▸ **TASK STATEMENT**
Show all lines holding the string "frame".

▸ **RECORDS TO USE**
◇ ◇ ◇ ◇ ◇ ◇ ◇
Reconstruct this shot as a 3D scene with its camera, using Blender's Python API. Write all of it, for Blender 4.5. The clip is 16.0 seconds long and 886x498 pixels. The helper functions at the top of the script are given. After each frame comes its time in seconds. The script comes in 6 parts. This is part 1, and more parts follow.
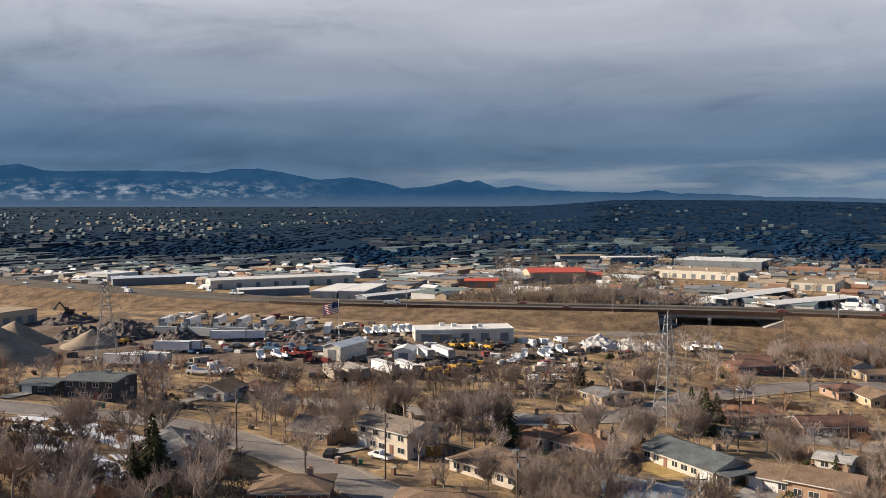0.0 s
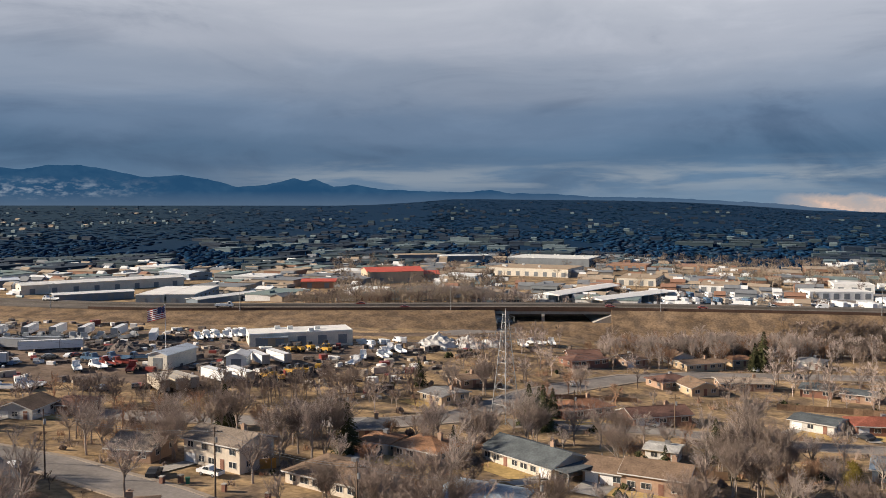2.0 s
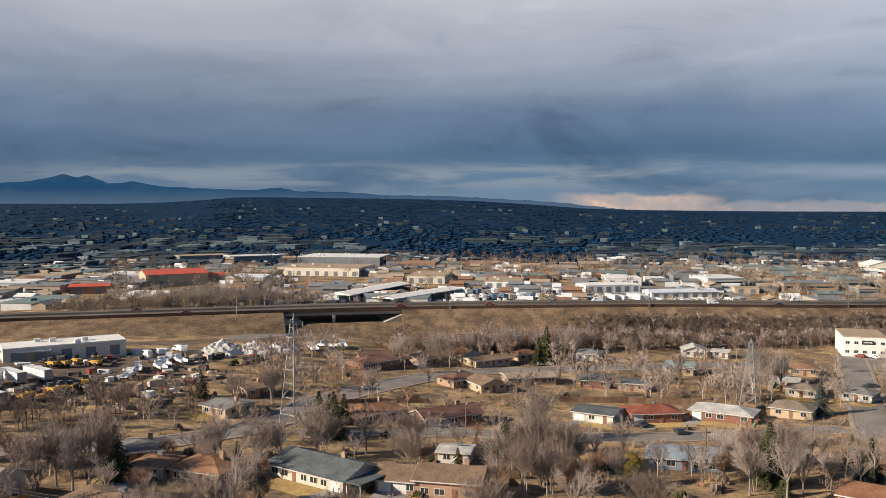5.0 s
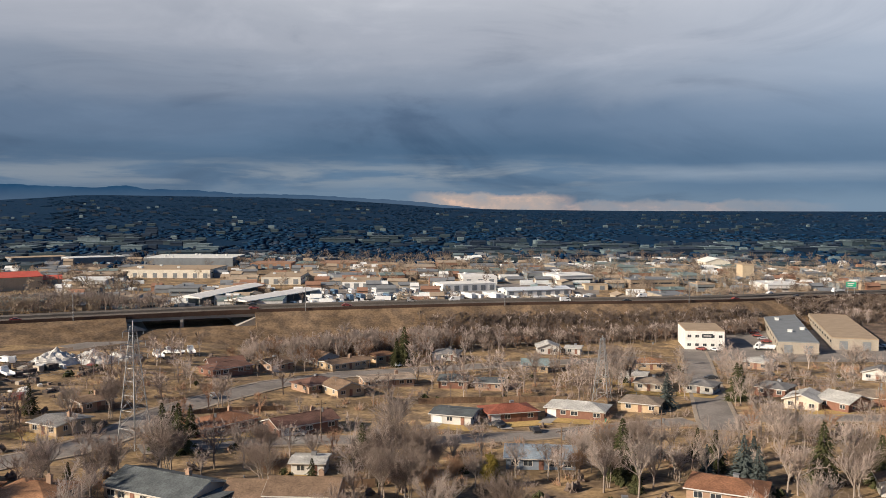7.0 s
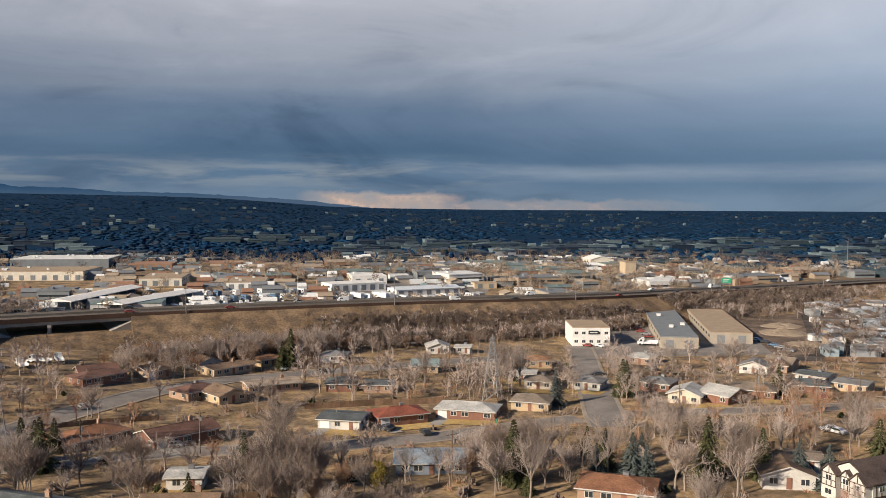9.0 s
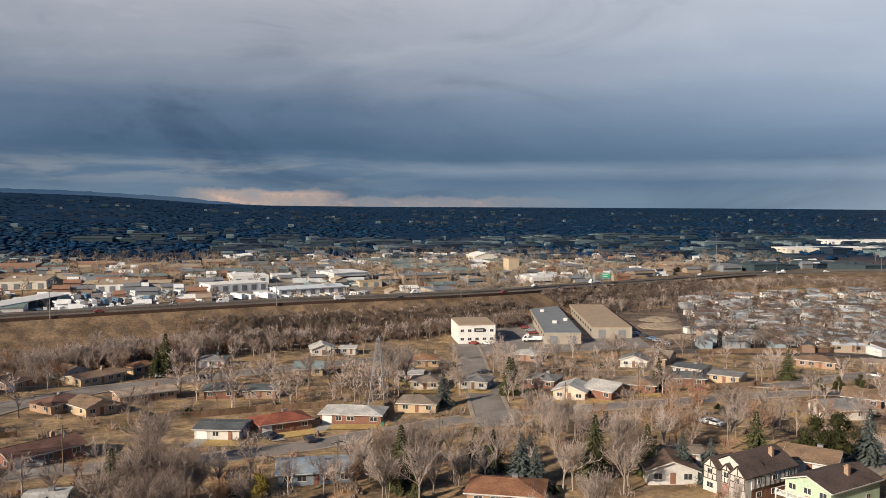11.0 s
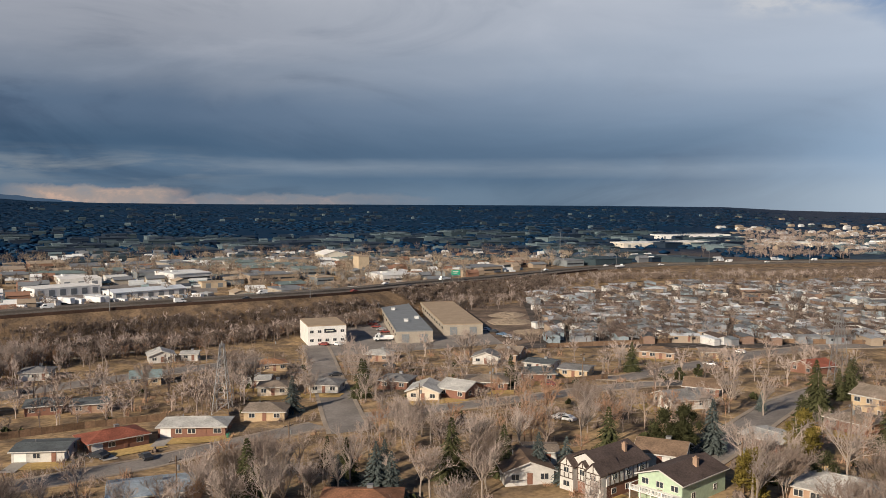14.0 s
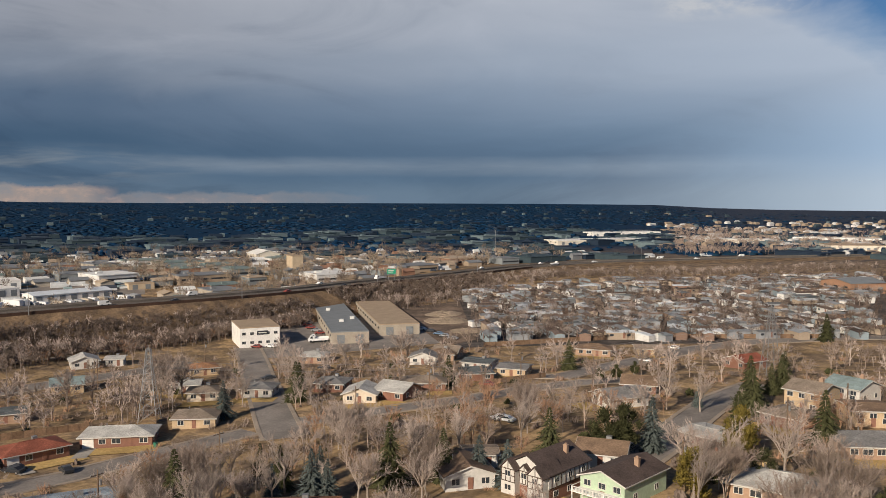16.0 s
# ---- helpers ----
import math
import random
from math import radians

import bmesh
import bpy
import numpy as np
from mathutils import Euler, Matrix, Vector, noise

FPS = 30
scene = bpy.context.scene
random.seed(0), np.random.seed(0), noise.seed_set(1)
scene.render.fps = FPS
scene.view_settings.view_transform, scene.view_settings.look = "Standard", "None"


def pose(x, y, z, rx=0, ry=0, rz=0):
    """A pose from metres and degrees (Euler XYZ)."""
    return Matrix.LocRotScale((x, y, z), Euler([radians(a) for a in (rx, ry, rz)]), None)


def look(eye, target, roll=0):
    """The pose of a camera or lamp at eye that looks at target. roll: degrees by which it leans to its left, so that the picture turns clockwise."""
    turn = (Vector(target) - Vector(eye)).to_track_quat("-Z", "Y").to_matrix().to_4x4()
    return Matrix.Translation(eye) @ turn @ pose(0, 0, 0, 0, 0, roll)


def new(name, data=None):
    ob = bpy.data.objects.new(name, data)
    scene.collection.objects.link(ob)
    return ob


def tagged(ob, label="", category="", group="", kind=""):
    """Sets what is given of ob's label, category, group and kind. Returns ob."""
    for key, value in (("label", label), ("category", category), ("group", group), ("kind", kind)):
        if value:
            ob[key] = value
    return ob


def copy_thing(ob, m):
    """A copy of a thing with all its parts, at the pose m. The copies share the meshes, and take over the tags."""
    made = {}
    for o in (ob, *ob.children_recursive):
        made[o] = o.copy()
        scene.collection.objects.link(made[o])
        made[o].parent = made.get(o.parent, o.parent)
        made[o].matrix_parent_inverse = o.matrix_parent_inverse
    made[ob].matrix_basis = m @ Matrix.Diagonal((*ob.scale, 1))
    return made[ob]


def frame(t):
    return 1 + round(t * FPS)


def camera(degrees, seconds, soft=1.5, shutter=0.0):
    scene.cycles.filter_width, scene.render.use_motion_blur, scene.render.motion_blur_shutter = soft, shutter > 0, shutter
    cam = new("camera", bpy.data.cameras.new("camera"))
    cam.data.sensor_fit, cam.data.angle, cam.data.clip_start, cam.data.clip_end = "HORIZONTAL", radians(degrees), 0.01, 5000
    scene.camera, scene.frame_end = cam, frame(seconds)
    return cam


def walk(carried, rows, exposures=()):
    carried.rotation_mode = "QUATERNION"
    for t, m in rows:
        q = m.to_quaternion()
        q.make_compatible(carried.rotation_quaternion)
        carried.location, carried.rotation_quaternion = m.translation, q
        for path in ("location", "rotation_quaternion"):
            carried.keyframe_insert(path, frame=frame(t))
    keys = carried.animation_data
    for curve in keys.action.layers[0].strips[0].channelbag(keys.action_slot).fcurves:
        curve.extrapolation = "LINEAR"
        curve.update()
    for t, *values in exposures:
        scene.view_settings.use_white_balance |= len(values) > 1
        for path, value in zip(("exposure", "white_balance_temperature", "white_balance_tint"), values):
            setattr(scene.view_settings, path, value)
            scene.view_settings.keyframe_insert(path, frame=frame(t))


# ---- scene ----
# The flight: seconds, eye, heading clockwise from +y, pitch up and lean in degrees.
cam = camera(55.40, 16.0, soft=0.85)
FLIGHT = [
    (0.0, 0.00, -0.00, 55.00, -30.446, -2.815, -0.162),
    (0.5, -0.68, 1.00, 55.00, -28.053, -2.848, -0.148),
    (1.0, -1.36, 2.58, 54.94, -25.193, -2.877, -0.144),
    (1.5, -1.90, 3.76, 54.91, -22.728, -2.883, -0.109),
    (2.0, -2.47, 5.18, 54.85, -19.451, -2.892, -0.086),
    (2.5, -2.80, 6.29, 54.92, -17.554, -2.904, -0.057),
    (3.0, -3.03, 7.60, 54.98, -15.562, -2.908, -0.082),
    (3.5, -3.47, 8.87, 54.95, -13.181, -2.918, -0.017),
    (4.0, -3.67, 10.25, 55.01, -10.478, -2.955, -0.060),
    (6.5, -3.45, 16.99, 55.22, 1.942, -3.086, 0.076),
    (7.0, -3.19, 18.46, 55.22, 4.302, -3.100, 0.103),
    (7.5, -2.93, 19.98, 55.11, 6.223, -3.112, 0.136),
    (8.0, -2.47, 21.56, 55.05, 7.852, -3.129, 0.117),
    (8.5, -2.29, 22.76, 54.99, 9.798, -3.143, 0.185),
    (9.0, -2.08, 24.13, 54.90, 11.783, -3.147, 0.227),
    (9.5, -1.77, 25.46, 55.12, 13.990, -3.217, 0.231),
    (12.0, -0.09, 31.63, 55.19, 23.361, -3.347, 0.256),
    (12.5, 0.32, 32.82, 55.13, 25.502, -3.371, 0.305),
    (13.0, 0.86, 34.07, 55.07, 27.276, -3.396, 0.264),
    (13.5, 1.28, 35.11, 55.07, 28.263, -3.419, 0.267),
    (14.0, 1.73, 36.14, 55.07, 29.851, -3.479, 0.199),
    (14.5, 2.16, 37.14, 55.07, 30.838, -3.500, 0.223),
    (15.0, 2.61, 38.16, 55.10, 31.545, -3.527, 0.154),
    (15.5, 3.22, 39.25, 55.05, 32.384, -3.339, 0.078),
    (16.0, 3.61, 40.17, 55.01, 34.285, -3.588, 0.100),
]


def flying(x, y, z, az, up, lean):
    way = Vector((math.sin(radians(az)) * math.cos(radians(up)), math.cos(radians(az)) * math.cos(radians(up)), math.sin(radians(up))))
    eye = Vector((x, y, z))
    return look(eye, eye + way * 100, lean)


walk(cam, [(t, flying(x, y, z, az, up, lean)) for t, x, y, z, az, up, lean in FLIGHT], exposures=((0.0, 0.68), (4.0, 0.64), (9.0, 0.46), (13.0, 0.28), (16.0, 0.12)))
# ---- light ----
SUN_AZ, SUN_EL = 247.0, 25.0          # degrees clockwise from +y, and above the horizon


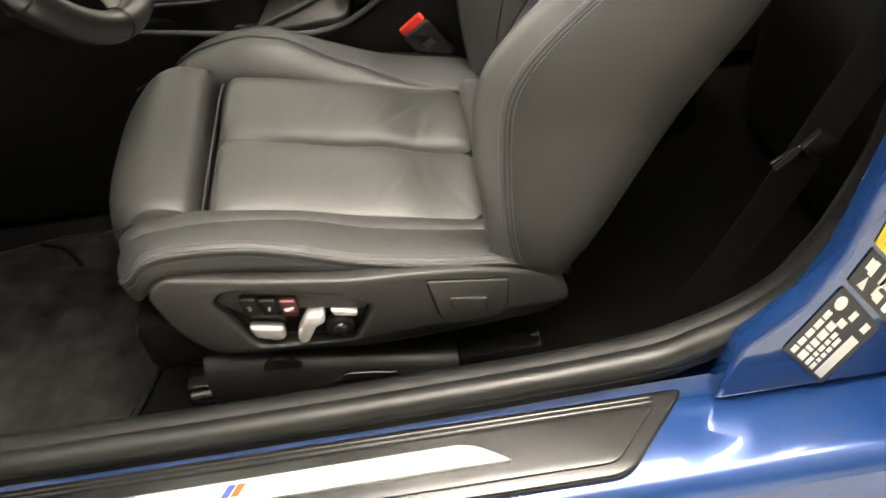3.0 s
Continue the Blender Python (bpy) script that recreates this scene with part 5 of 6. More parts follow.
◇ ◇ ◇ ◇ ◇ ◇ ◇
▸ **OUTPUT OF THE TASK**
Reconstruct this shot as a 3D scene with its camera, using Blender's Python API. Write all of it, for Blender 4.5. The clip is 16.0 seconds long and 886x498 pixels. The helper functions at the top of the script are given. After each frame comes its time in seconds. The script comes in 6 parts. This is part 1, and more parts follow.
def frame(t):
    scene.camera, scene.frame_end = cam, frame(seconds)
            carried.keyframe_insert(path, frame=frame(t))
            scene.view_settings.keyframe_insert(path, frame=frame(t))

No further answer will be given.